Of course, if you're a pop kind of person rather than a freaky avantgardiste, The Lexicon Of Love, to you, will be the best Art Of Noise album that Art Of Noise never made. I cannot help (predictably) mentioning, though, that, like most of the popular stuff made in the 1980s, it is unpleasantly dated. The keyboards, more often than not, sound just like the cheap, lifeless, hollow-ringtone stuff that they should sound like; and the pro­grammed drum machines are totally in line with the whole «let's cut down on budget expenses by firing the drummer» ideology of the time (ironically, ABC still had a real drummer, David Pal­mer, and he was pretty damn good when they actually let him drum).

Discount that time-related factor, though, and The Lexicon Of Love will probably appear to you exactly as the un­questionable masterpiece that most critics have proclaimed it to be. Nine well-written songs (plus one reprise), each dominated by at least one catchy vocal chorus/hook, but ne­ver forgetting about real meat value when it comes to instrumentation either: there are enough funky basslines, quirky guitar riffs, and mesmerizing sax patterns to fill out a minor band's entire career. Meanwhile, Horn and Co. ensure that the background be properly strewn with as many overdubs as it takes to instigate a symphonic feeling, but never too many so as not to drown any of the songs' original attitudes. After all, this is supposed to be «the lexicon of love», not «the le­xicon of cool studio tricks».

The difference it takes is striking when you compare the original single release of 'Tears Are Not Enough', produced by Steve Brown, with the Horn team re-recording: from the very first seconds, the chicken-scratchy guitar rings out as if it were trying to establish itself as an art form, rather than simply mumbling quietly in the background, allowing you to dance to it and nothing more. This pushes the disco form much further than, say, Giorgio Moroder's style, further away from the hunting territory of «body music» and more into the realm of the «anything can happen» spi­rit. But, of course, technically it's still dance music.

The hit singles — 'Poison Arrow', 'The Look Of Love', 'All Of My Heart' — were all deserved, but really, any of these songs would do as a hit single, despite the fact that the album is some­times described as «conceptual». Obviously, when you give that kind of a title to your record, people will expect to see an actual «lexicon» — for instance, each song describing a separate kind of love-related emotion. But even if that were so, each of these emotional tugs would still work on its own.
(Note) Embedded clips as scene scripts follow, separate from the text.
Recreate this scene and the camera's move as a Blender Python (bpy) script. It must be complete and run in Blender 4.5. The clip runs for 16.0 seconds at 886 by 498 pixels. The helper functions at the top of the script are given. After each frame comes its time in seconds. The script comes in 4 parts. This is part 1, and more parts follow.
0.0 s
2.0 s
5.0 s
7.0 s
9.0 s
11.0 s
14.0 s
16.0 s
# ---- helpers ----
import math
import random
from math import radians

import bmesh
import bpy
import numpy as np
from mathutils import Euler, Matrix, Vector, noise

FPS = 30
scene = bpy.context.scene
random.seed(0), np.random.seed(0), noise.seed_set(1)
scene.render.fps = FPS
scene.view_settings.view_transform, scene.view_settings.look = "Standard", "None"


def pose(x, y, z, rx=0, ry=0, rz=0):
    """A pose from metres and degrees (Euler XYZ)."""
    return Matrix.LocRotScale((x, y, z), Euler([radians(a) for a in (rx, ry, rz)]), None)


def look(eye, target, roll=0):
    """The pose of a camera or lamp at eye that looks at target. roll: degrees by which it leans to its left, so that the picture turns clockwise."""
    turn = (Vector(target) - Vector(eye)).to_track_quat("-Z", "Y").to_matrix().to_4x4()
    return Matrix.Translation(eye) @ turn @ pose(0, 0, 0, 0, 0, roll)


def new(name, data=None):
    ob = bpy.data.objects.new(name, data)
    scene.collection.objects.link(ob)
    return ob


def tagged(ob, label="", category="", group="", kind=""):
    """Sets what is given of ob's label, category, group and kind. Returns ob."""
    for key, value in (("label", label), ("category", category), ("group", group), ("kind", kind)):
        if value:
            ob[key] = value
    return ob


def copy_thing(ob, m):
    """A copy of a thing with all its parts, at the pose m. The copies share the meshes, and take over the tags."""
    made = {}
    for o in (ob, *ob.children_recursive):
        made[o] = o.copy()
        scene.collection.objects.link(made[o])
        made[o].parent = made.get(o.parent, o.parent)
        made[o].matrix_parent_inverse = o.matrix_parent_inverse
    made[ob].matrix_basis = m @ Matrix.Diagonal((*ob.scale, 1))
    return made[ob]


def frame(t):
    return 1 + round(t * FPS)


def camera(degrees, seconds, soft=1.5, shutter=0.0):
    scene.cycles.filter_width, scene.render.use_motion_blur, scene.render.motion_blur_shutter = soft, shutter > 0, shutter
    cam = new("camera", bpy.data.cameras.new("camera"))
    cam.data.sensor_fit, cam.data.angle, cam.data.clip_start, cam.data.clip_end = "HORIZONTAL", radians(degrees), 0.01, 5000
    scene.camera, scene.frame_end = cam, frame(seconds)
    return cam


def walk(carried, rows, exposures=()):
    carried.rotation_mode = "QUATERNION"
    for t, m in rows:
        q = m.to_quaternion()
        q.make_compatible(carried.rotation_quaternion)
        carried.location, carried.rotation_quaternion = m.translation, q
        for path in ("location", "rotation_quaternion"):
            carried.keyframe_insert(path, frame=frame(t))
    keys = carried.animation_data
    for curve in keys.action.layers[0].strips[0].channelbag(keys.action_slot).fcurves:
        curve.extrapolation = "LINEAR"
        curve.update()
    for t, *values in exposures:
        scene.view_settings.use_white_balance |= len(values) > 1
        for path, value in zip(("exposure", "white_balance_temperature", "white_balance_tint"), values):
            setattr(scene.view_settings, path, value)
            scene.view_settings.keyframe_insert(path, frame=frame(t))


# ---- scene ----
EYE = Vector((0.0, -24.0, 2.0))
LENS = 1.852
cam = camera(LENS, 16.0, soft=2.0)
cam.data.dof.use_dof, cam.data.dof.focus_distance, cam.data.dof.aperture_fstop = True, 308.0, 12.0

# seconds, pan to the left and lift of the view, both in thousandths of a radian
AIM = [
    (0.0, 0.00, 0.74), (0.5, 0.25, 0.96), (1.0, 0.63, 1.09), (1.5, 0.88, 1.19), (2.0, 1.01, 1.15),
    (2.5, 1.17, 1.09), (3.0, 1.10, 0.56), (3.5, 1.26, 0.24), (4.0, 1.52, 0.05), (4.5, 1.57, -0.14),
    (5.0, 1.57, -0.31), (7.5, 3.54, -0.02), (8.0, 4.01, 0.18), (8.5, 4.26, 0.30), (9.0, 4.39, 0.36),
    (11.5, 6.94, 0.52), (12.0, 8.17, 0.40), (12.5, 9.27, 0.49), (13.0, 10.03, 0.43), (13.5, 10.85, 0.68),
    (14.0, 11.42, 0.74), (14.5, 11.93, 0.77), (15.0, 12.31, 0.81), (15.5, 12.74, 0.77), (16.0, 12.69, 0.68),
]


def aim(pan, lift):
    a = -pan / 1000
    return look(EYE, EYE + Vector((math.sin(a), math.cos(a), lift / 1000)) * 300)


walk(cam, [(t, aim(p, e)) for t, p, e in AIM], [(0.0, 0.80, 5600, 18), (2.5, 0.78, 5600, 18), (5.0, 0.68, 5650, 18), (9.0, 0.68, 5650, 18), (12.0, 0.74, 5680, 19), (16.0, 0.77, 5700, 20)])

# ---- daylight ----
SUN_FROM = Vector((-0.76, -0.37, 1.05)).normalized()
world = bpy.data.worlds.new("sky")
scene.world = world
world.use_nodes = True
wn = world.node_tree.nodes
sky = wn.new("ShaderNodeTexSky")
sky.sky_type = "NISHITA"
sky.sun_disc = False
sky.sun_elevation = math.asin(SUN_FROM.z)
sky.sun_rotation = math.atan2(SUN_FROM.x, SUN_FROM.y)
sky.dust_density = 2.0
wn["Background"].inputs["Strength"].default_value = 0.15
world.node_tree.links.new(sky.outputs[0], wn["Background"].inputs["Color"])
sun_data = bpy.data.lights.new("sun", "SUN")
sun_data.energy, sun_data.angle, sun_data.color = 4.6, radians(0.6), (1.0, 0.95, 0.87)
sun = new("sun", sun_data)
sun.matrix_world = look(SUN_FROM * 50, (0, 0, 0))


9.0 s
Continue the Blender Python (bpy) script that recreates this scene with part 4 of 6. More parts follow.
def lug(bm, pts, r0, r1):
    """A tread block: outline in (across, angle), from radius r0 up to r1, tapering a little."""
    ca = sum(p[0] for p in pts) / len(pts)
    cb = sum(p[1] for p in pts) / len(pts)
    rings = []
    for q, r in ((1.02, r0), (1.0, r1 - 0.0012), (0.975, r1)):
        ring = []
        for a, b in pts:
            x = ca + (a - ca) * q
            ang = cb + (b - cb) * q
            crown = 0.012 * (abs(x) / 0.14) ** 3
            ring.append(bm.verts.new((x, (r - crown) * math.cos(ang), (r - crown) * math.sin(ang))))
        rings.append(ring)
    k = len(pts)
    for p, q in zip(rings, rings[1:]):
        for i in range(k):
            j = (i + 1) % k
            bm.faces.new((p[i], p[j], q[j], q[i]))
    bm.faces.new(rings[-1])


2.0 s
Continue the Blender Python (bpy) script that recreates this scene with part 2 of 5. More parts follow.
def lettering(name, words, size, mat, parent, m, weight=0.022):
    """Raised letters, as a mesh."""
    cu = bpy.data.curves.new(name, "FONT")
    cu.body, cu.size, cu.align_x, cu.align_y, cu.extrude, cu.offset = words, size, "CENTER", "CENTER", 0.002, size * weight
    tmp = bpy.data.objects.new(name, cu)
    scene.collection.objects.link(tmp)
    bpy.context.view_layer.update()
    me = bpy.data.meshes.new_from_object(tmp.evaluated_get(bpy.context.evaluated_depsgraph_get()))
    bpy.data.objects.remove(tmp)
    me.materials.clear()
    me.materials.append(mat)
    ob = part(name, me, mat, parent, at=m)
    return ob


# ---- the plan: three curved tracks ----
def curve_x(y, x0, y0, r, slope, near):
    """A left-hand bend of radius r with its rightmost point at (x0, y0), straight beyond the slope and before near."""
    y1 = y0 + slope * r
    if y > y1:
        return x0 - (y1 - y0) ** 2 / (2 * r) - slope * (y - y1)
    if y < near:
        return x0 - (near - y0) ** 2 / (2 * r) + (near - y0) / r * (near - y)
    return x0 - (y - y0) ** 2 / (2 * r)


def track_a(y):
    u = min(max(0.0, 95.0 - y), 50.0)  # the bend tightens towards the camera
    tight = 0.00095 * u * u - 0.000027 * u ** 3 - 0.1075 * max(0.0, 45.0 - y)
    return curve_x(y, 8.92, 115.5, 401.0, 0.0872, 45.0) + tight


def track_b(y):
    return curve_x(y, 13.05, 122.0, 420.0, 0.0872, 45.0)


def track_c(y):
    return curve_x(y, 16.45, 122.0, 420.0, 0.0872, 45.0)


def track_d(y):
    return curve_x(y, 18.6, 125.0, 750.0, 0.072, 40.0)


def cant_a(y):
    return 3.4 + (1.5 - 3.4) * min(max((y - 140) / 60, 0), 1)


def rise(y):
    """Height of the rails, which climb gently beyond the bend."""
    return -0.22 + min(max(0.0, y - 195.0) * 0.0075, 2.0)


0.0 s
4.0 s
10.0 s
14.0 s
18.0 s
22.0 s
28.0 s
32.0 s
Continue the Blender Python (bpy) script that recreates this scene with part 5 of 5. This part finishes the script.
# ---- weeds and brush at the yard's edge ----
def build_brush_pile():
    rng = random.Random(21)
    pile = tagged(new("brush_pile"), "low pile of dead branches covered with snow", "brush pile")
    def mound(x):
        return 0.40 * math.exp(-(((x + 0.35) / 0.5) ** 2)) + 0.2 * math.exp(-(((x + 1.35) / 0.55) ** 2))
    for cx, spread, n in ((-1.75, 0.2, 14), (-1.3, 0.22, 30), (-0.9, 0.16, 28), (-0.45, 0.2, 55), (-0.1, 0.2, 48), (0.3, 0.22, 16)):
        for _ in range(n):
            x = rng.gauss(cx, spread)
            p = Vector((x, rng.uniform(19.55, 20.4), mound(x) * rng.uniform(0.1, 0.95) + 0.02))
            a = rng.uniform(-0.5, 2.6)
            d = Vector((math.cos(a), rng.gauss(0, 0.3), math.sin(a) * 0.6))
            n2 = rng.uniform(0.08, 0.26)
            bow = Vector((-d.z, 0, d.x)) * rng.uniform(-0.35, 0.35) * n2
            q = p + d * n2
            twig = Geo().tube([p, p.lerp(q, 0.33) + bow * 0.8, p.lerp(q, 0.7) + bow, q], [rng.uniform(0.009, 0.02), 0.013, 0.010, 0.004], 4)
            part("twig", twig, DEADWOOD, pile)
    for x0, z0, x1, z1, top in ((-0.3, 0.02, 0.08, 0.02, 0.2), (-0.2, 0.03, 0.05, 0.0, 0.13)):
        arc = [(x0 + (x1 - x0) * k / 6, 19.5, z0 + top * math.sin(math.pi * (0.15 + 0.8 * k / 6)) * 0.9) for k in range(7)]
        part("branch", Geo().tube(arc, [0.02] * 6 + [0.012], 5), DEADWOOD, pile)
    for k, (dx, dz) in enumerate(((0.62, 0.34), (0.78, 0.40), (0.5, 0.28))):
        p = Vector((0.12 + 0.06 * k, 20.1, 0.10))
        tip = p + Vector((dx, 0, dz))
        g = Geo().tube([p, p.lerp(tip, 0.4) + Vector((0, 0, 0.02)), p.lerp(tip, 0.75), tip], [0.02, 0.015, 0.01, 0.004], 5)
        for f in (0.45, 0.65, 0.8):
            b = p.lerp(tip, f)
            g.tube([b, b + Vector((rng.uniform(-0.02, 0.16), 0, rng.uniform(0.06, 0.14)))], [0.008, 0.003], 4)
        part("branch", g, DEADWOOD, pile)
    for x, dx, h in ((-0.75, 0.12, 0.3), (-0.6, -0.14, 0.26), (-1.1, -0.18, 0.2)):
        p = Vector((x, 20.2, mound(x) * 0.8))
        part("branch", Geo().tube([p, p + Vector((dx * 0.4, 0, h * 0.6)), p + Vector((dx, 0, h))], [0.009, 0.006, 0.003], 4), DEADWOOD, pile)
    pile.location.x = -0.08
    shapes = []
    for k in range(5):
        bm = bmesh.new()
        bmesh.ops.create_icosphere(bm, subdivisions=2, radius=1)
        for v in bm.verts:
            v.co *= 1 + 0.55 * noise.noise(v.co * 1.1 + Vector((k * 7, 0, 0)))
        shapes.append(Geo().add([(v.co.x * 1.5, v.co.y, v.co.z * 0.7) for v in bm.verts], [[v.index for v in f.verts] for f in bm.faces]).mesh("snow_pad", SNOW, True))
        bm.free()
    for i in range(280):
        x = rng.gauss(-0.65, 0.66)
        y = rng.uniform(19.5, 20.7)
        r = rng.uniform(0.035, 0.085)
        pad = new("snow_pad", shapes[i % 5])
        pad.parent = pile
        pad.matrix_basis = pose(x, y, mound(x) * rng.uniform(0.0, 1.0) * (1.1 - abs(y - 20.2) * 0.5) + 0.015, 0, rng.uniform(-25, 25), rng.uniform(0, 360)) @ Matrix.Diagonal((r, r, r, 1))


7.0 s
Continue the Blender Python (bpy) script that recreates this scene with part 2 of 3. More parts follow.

In this respect, it is Martin Fry's personal achievement that the band pulls it off: fre­quent comparisons with Bryan Ferry are an exaggeration (Fry never had the range, smoothness, or slickness of Mr. Lounge Rocker; it is really the visual style of his performance that is primarily responsible for the comparison), but he has enough intelligence, both in his lyrics and his voice, to perform all of his relatively simple, and potentially quite banal, duties well in style.

A firm advice is to go for the recent 2-CD «deluxe» edition of the album. Not only does it throw on such tasty outtakes as a whole whoppin' big 'Overture' (featuring Dudley's orchestrated rendi­tions of each of the album's songs, unfortunately, dropped off the original album except for a few opening bars at the beginning of 'Show Me') and a hilarious eight-minute version of the disco rave-up 'Alphabet Soup' (showcasing the impressive instrumental skills of each of the band's members); the real highlight is a complete live performance at the Hammersmith Odeon in No­vember 1982, with pretty much the entire album reproduced. You'd think it'd suck without the Art of Noise to lend a helping hand, but it does not: on the contrary, you get to hear a live, fresh, young, aggressive sound, with real crunchy drumming throughout to compensate for the lack of studio trickery. If the original release understandably gets a heart-felt, mind-endorsed thumbs up, the reissue is reason enough to grow an extra pair of thumbs.